The revival of the War Between the States after a 150-year interbellum thankfully witnesses human simulacrums as casualties rather than living, breathing people. After killing 300,000 Southerners, destroying Richmond, Charleston, and Atlanta, and imposing martial law on much of the rebellious region for more than a decade, the victors allowed the vanquished to keep their heroes. A century-and-a-half later, that appears too generous a concession to some.

Nathan Bedford Forrest rests rather than lives and breathes in a park once named for him. But his corpse remains part of a grave matter. The Memphis city council, arriving at the cultural battlefield “firstest with the mostest,” unanimously voted to disinter the bodies of the Civil War general and his wife from the park.

A New York Post film critic calls for exiling the “undeniably racist artifact” Gone With the Wind from screens to museums. TV Land canceled reruns of The Dukes of Hazzard. Two-time Masters champion Bubba Watson promised to paint over the Confederate flag atop his original General Lee. He didn’t divulge when he officially changes his first name to Preston.

Tom Petty took to the pages of Rolling Stone to wear a hairshirt over using the Confederate battle flag as a backdrop for his tour supporting Southern Accents three decades ago. “I then just let it get out of control as a marketing device for the record,” Petty writes. “It was dumb and it shouldn’t have happened.” Hopefully he doesn’t receive the Nathan Bedford Forrest treatment and his masterpiece recording doesn’t become gone with the wind like Gone With the Wind.
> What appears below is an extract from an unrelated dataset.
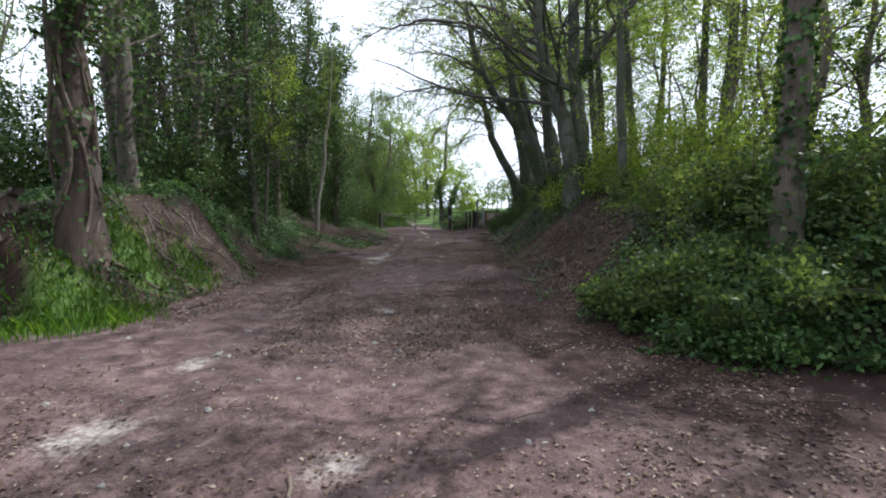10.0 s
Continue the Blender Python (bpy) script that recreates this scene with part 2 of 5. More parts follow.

A distressed consumer at a Wallingford, Connecticut flea market called 911 over a vender selling Confederate merchandise. Apple pulled “Ultimate General: Gettysburg,” a historical video game on the crucial Civil War battle, from its app store for including the Army of Northern Virginia’s standard—rather than, say, the Fleur-de-lis?—as a graphic.

The Atlanta NAACP calls for the removal of the massive bas relief of Robert E. Lee, Stonewall Jackson, and Jefferson Davis on Stone Mountain. “Those guys need to go,” chapter president Richard Rose insists. “They can be sand-blasted off.”

This Taliban quality of the crusade escapes the grasp of people who see censorship as progress. How can they be wrong in a cause so right? Humanitarians bring out the worst in humanity. People rarely show more capacity for evil than when they imagine themselves as serving good.

The main effect of the purge of Southern iconography figures to encourage haters to further employ such imagery toward racist ends and discourage benign uses in monuments, films, video games, battlefield reenactments, Molly Hatchet concerts, NASCAR parking lots, and wrestling matches involving the Freebirds. A place for everything and everything in its place may mean the Confederate flag should not fly high over state capitols. But surely the phrase conveys the notion that the flags under which a quarter of the white population of the South died deserve a space in polite society.

The benighted enlightened ready shovels to unearth resting corpses and dynamite to deface great works of art as they force-feed a troubled man imagining himself a woman upon America. They call this tolerance, multiculturalism, diversity, and progress.